Kirchen verurteilen Angriff auf Rabbiner in Berlin

"Abscheulicher Angriff"

Ein Überfall auf den jüdischen Rabbiner Daniel Alter hat in Berlin Entsetzen ausgelöst. Berlins Kardinal Woelki verurteilte die Tat umgehend. Für Antisemitismus sei in unserer Gesellschaft kein Platz, so Woelki. Wer Menschen schlage, verletze und einschüchtere, könne sich damit nicht auf Gott berufen, sagte der Kardinal gegenüber der Bild-Zeitung. Ähnlich äußerten sich Bürgermeister und weitere Kirchenvertreter.

 (DR)

Der Berliner evangelische Bischof Markus Dröge sagte, mit antisemitischen Überfällen dürfe sich Deutschland nicht abfinden. "Lebendige jüdische Gemeinden gehören in unser Land und dazu gehört auch, dass Menschen die Zeichen ihres Glaubens in der Öffentlichkeit gefahrlos tragen können", so Dröge.



Berlins Regierender Bürgermeister Klaus Wowereit sprach am Mittwoch von einem "feigen" Angriff. "Es ist eine Attacke auf das friedliche Zusammenleben aller Menschen in unserer Stadt", erklärte Wowereit.



Der Präsident des Zentralrates der Juden, Dieter Graumann, erklärte, der "abscheuliche Angriff" mitten in der Hauptstadt habe ihn entsetzt und schockiert. Es handele sich dabei nicht nur um einen bösartigen Angriff auf das Judentum in Deutschland. "Es ist ein Angriff auf uns alle, auf unsere gemeinsamen Werte von Toleranz und von Liberalität", sagte Graumann der Wochenzeitung "Jüdische Allgemeine". Graumann ergänzte, die Juden würden sich durch den Überfall nicht einschüchtern lassen, sondern weiterhin eine "jüdische Zukunft hierzulande entschlossen aufbauen".



Auch der Europäische Jüdische Kongress (EJC) hat den Angriff auf einen jüdischen Mann und dessen sechsjährige Tochter in Berlin verurteilt. Europas Politiker müssten sich zu solchen Ausschreitungen klarer positionieren, forderte EJC-Präsident Mosche Kantor am Mittwoch in Paris. Nach dem tödlichen Angriff auf drei jüdische Kinder und einen Mann im März in Toulouse sei das Leben in Europa weitergegangen, als sei nichts passiert. Das vergrößere den Schmerz der jüdischen Gemeinschaft.

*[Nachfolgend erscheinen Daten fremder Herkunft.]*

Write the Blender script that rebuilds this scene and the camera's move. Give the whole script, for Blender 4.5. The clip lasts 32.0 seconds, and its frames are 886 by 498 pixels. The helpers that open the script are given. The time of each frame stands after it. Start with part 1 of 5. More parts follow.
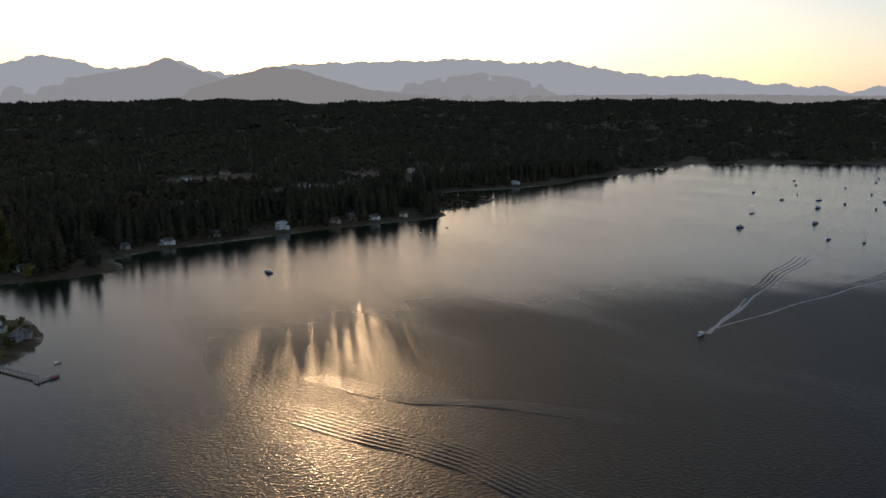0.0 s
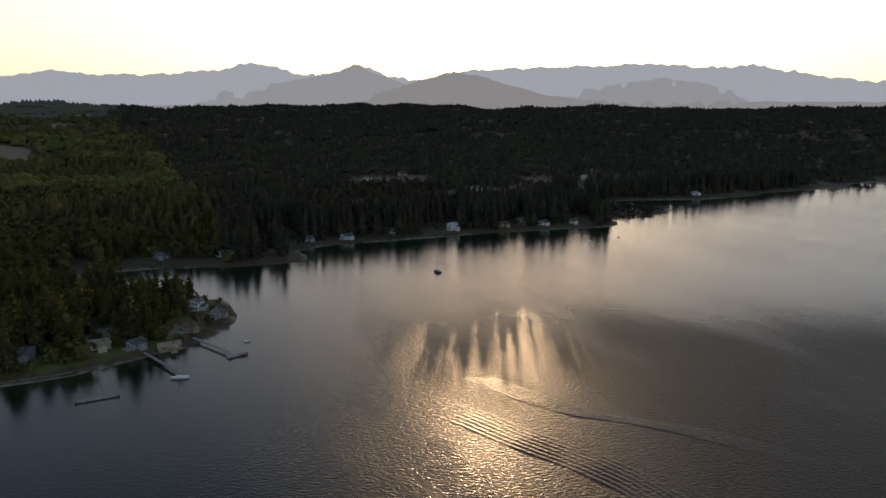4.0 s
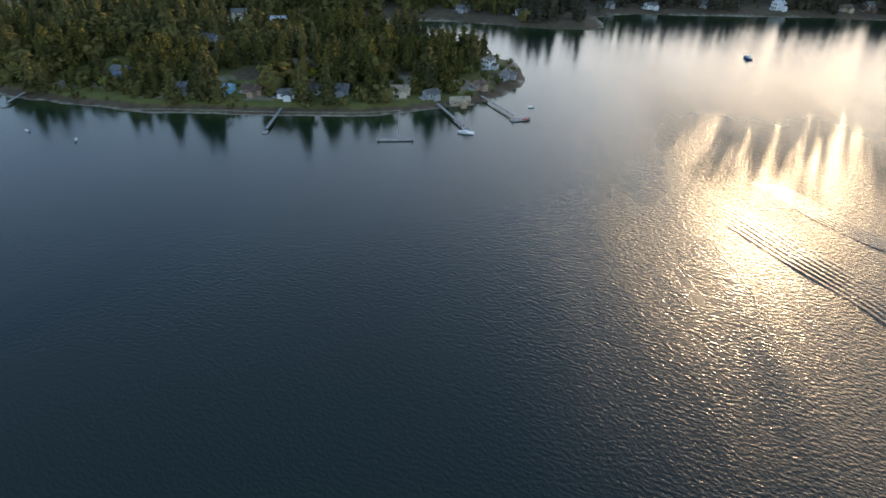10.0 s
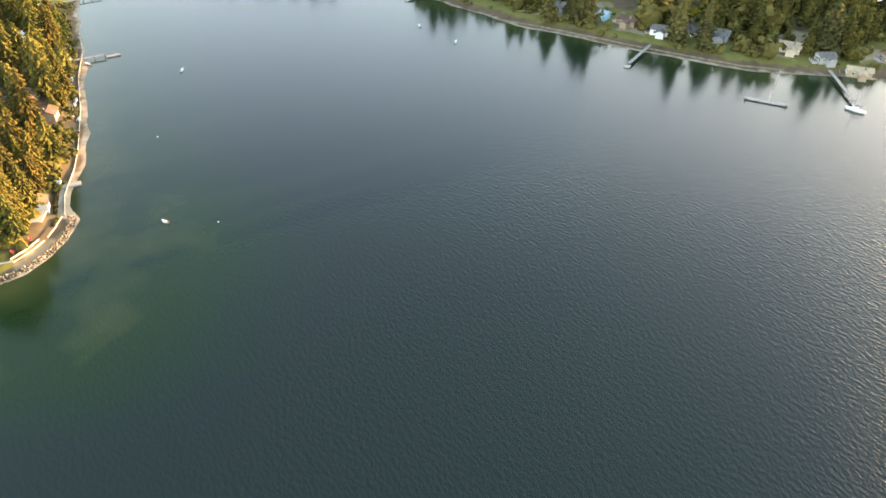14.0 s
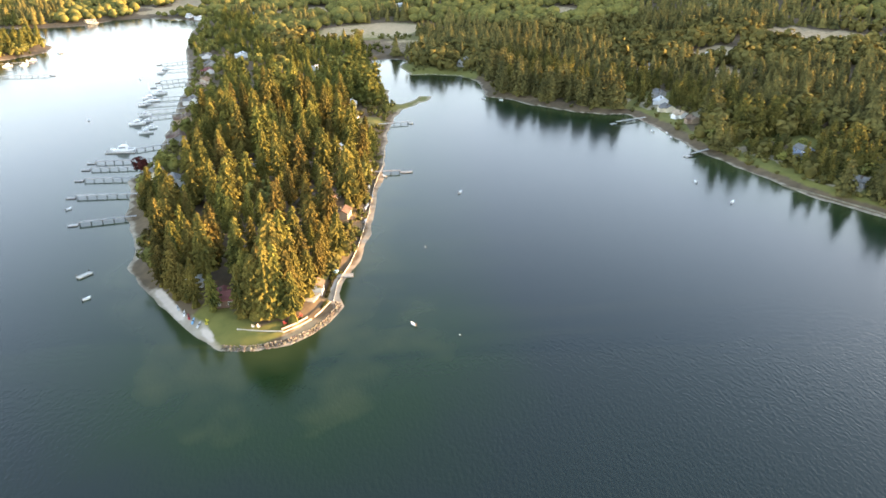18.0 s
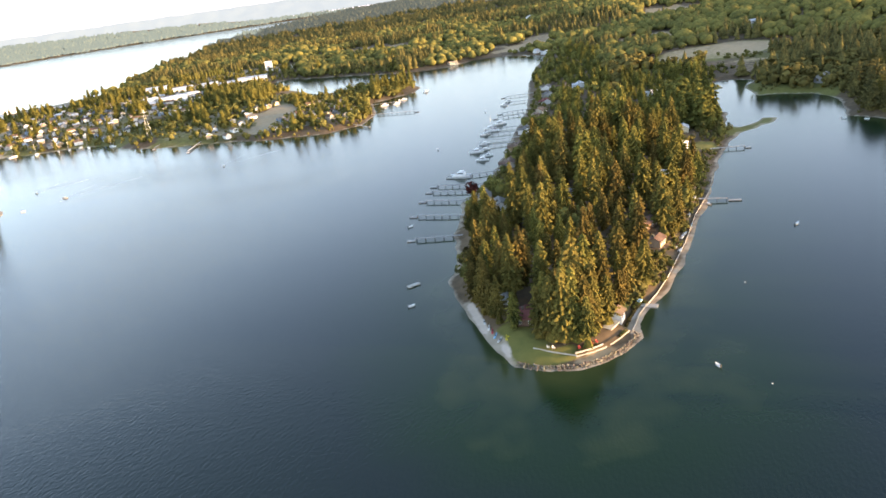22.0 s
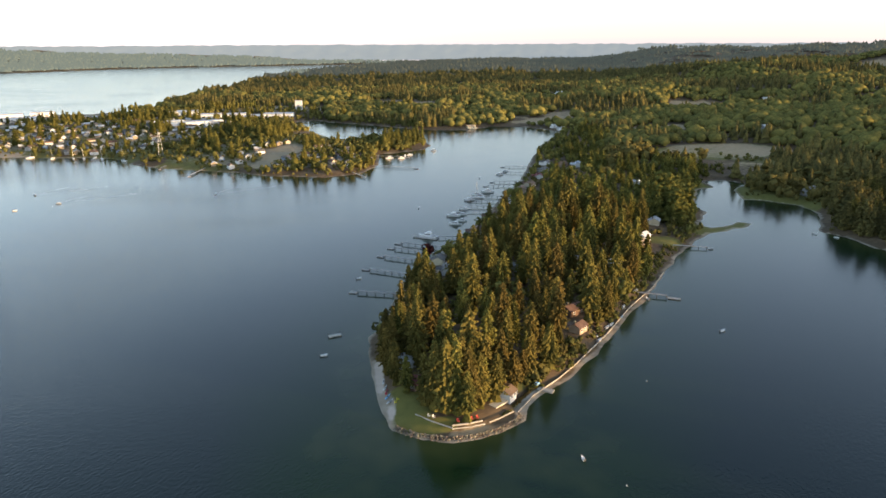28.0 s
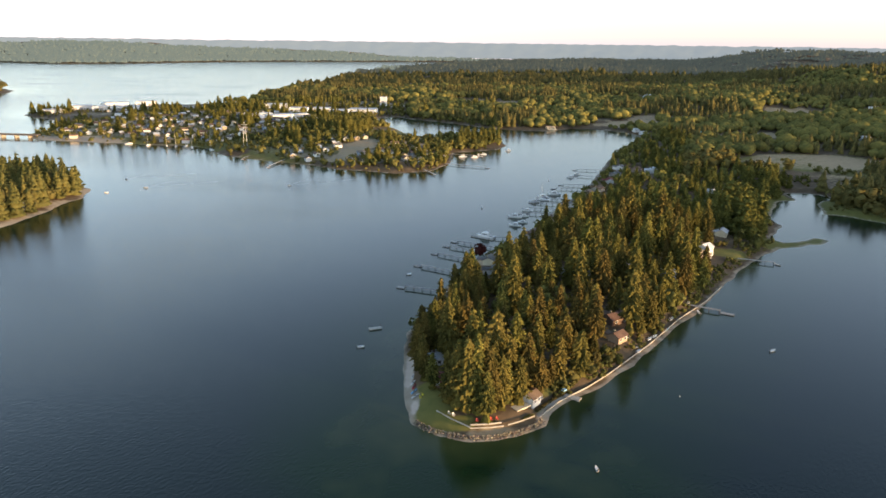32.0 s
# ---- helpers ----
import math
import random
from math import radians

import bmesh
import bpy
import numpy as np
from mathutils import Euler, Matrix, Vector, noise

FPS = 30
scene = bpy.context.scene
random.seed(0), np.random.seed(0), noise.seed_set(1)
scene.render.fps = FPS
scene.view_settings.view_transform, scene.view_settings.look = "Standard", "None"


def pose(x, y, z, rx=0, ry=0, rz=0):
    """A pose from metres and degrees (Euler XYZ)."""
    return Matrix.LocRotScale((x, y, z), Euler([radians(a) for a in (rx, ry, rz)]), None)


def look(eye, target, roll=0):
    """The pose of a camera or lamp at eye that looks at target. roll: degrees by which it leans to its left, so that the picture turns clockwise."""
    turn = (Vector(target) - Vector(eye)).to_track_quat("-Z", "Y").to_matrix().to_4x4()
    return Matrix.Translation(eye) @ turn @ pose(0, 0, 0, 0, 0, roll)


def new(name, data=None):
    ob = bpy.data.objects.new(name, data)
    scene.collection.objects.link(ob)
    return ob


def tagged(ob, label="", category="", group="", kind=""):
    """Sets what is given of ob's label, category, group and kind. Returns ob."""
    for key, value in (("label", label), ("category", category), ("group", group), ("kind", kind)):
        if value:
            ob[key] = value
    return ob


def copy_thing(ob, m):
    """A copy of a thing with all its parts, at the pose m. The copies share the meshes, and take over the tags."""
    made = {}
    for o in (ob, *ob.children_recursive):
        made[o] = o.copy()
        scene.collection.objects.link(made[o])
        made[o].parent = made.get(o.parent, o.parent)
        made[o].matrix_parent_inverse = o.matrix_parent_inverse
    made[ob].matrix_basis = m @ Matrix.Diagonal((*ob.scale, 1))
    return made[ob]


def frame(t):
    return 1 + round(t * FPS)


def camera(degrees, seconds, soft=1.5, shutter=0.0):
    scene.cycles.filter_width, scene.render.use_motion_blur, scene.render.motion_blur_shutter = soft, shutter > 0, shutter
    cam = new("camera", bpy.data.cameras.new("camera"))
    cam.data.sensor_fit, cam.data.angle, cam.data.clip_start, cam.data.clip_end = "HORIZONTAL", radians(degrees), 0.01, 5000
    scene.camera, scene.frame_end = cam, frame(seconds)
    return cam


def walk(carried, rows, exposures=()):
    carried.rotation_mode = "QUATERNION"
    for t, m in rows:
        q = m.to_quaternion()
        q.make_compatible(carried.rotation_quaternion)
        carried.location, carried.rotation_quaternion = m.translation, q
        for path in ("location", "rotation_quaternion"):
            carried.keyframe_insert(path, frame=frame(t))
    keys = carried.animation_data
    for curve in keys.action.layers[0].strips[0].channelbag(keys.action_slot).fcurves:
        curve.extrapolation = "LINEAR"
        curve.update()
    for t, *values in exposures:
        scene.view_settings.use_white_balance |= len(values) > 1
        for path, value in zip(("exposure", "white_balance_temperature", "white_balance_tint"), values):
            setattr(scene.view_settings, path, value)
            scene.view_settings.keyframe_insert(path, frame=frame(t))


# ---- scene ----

cam = camera(65.14, 32.0, soft=1.6)

# the flight: seconds, eye (m), yaw (counter-clockwise from +y), pitch, roll in degrees
PATH = [
    (0.0, -74.1, 16.7, 121.1, -129.68, -12.19, -0.05),
    (0.5, -74.0, 16.7, 121.1, -127.96, -12.20, 0.01),
    (1.0, -74.0, 16.6, 121.1, -126.17, -12.19, 0.06),
    (1.5, -73.8, 16.6, 121.1, -124.39, -12.30, 0.10),
    (2.0, -73.7, 16.5, 121.1, -122.62, -12.38, 0.12),
    (2.5, -73.5, 16.4, 121.1, -120.96, -12.14, 0.19),
    (3.0, -73.4, 16.2, 121.1, -119.12, -11.89, 0.27),
    (3.5, -73.1, 16.1, 120.9, -117.34, -11.86, 0.32),
    (5.5, -71.2, 16.0, 119.5, -110.30, -13.72, 0.37),
    (6.0, -70.7, 15.8, 119.2, -108.50, -15.96, 0.40),
    (6.5, -70.3, 16.0, 118.6, -106.72, -18.11, 0.41),
    (7.0, -70.1, 16.2, 118.3, -104.91, -20.28, 0.43),
    (7.5, -69.9, 16.3, 118.4, -103.04, -22.47, 0.51),
    (8.0, -69.8, 16.3, 119.0, -101.14, -24.35, 0.64),
    (8.5, -69.8, 16.1, 119.8, -99.23, -26.21, 0.81),
    (9.0, -69.8, 15.9, 120.6, -97.29, -27.77, 0.94),
    (9.5, -69.6, 16.0, 121.2, -95.17, -29.32, 1.02),
    (10.0, -69.3, 16.3, 121.4, -91.96, -30.84, 1.09),
    (10.5, -68.9, 16.8, 121.5, -88.79, -32.30, 1.04),
    (11.0, -68.5, 17.1, 121.3, -85.61, -33.73, 0.95),
    (11.5, -68.5, 17.5, 121.0, -82.36, -35.18, 0.82),
    (12.0, -68.4, 18.0, 120.8, -78.56, -36.45, 0.82),
    (12.5, -68.3, 18.4, 120.5, -74.23, -36.43, 0.77),
    (13.0, -68.1, 18.8, 120.3, -69.93, -36.47, 0.77),
    (13.5, -68.2, 19.1, 120.4, -65.83, -36.52, 0.75),
    (14.0, -68.0, 19.2, 120.4, -61.78, -36.42, 0.74),
    (14.5, -67.9, 19.3, 120.4, -58.39, -35.72, 0.66),
    (16.5, -68.0, 19.1, 119.3, -47.02, -29.15, 0.37),
    (17.0, -67.7, 19.3, 119.0, -43.82, -27.83, 0.36),
    (17.5, -67.5, 19.8, 118.8, -40.92, -26.50, 0.37),
    (18.0, -67.3, 19.8, 118.6, -38.60, -25.25, 0.32),
    (18.5, -67.2, 19.5, 118.5, -35.88, -24.15, 0.25),
    (19.0, -67.4, 19.6, 118.3, -32.08, -23.08, 0.23),
    (19.1, -67.3, 19.6, 118.2, -31.14, -22.85, 0.22),
    (19.3, -66.9, 19.5, 118.0, -25.85, -22.07, -8.22),
    (19.5, -66.3, 19.5, 117.7, -24.49, -21.67, -8.29),
    (20.0, -64.9, 19.2, 117.2, -21.34, -20.88, -8.23),
    (20.5, -63.4, 18.7, 117.0, -19.60, -20.93, -8.18),
    (21.0, -61.8, 17.9, 117.0, -15.76, -21.03, -8.15),
    (21.5, -59.4, 16.8, 116.9, -10.10, -21.14, -8.05),
    (22.0, -56.5, 15.7, 116.8, -9.03, -21.16, -7.98),
    (22.5, -53.5, 14.6, 116.7, -9.08, -21.14, -7.91),
    (23.0, -50.6, 13.6, 116.7, -9.00, -21.15, -7.84),
    (23.5, -47.2, 12.5, 116.7, -8.41, -20.49, -7.60),
    (24.0, -43.7, 11.5, 116.7, -8.05, -19.52, -7.35),
    (24.5, -39.9, 10.4, 116.7, -7.77, -18.55, -7.17),
    (25.0, -36.1, 9.3, 116.8, -7.51, -17.69, -6.98),
    (25.5, -32.7, 8.2, 117.1, -7.85, -17.20, -5.52),
    (27.5, -20.4, 4.2, 118.5, -8.72, -16.42, -0.81),
    (28.0, -18.0, 3.5, 118.8, -7.31, -16.47, -0.26),
    (28.5, -15.5, 2.9, 119.0, -6.06, -16.51, 0.11),
    (29.0, -13.0, 2.3, 119.2, -5.05, -16.55, 0.32),
    (29.5, -10.8, 1.9, 119.5, -4.10, -16.58, 0.47),
    (30.0, -8.7, 1.4, 119.7, -3.22, -16.59, 0.61),
    (30.5, -6.6, 0.9, 119.7, -2.34, -16.60, 0.66),
    (31.0, -4.4, 0.5, 119.9, -1.52, -16.63, 0.75),
    (31.5, -2.2, 0.2, 120.0, -0.71, -16.63, 0.78),
    (32.0, -0.0, 0.0, 120.0, 0.00, -16.62, 0.75),
]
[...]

Kantor sagte weiter, die religiösen Führer Europas müssten sich stärker gemeinsam gegen Gewalt einsetzen. Von dem religiösen Gipfeltreffen in der kommenden Woche in Paris erhoffe er sich ein solches Signal, das vor allem für Jugendliche richtungsweisend sein könne. Am 4. und 5. September treffen sich in Paris 80 muslimische und jüdische Religionsvertreter aus 18 Nationen, darunter aus Deutschland, Italien, Großbritannien und den Niederlanden. Sie wollen über die Beziehungen zwischen der jüdischen und der muslimischen Gemeinschaft sprechen.



Kein Einzelfall

Rabbi Alter war am Vorabend im Stadtteil Schöneberg zusammen mit seiner Tochter von vier mutmaßlich arabischen Jugendlichen beleidigt und geschlagen worden. Der Rabbiner erlitt dabei schwere Kopfverletzungen und musste stationär im Krankenhaus behandelt werden. Er soll eine traditionelle jüdische Kopfbedeckung, eine Kippa, getragen haben. Der Staatsschutz hat Ermittlungen aufgenommen.



Nach Angaben des Jüdischen Forums für Demokratie und gegen Antisemitismus handelt es bei dem Opfer um den ersten Rabbiner, der nach dem Holocaust in Deutschland ordiniert wurden. Er sei schon früher auf offener Straße antisemitisch beleidigt worden.



Wie die Polizei mitteilte, fragten die Täter ihr Opfer zunächst, ob er Jude sei. Daraufhin hätten diese ihn, seinen Glauben und seine Mutter beleidigt sowie die Tötung der sechsjährigen Tochter angedroht. Die Jugendlichen konnten unerkannt entkommen.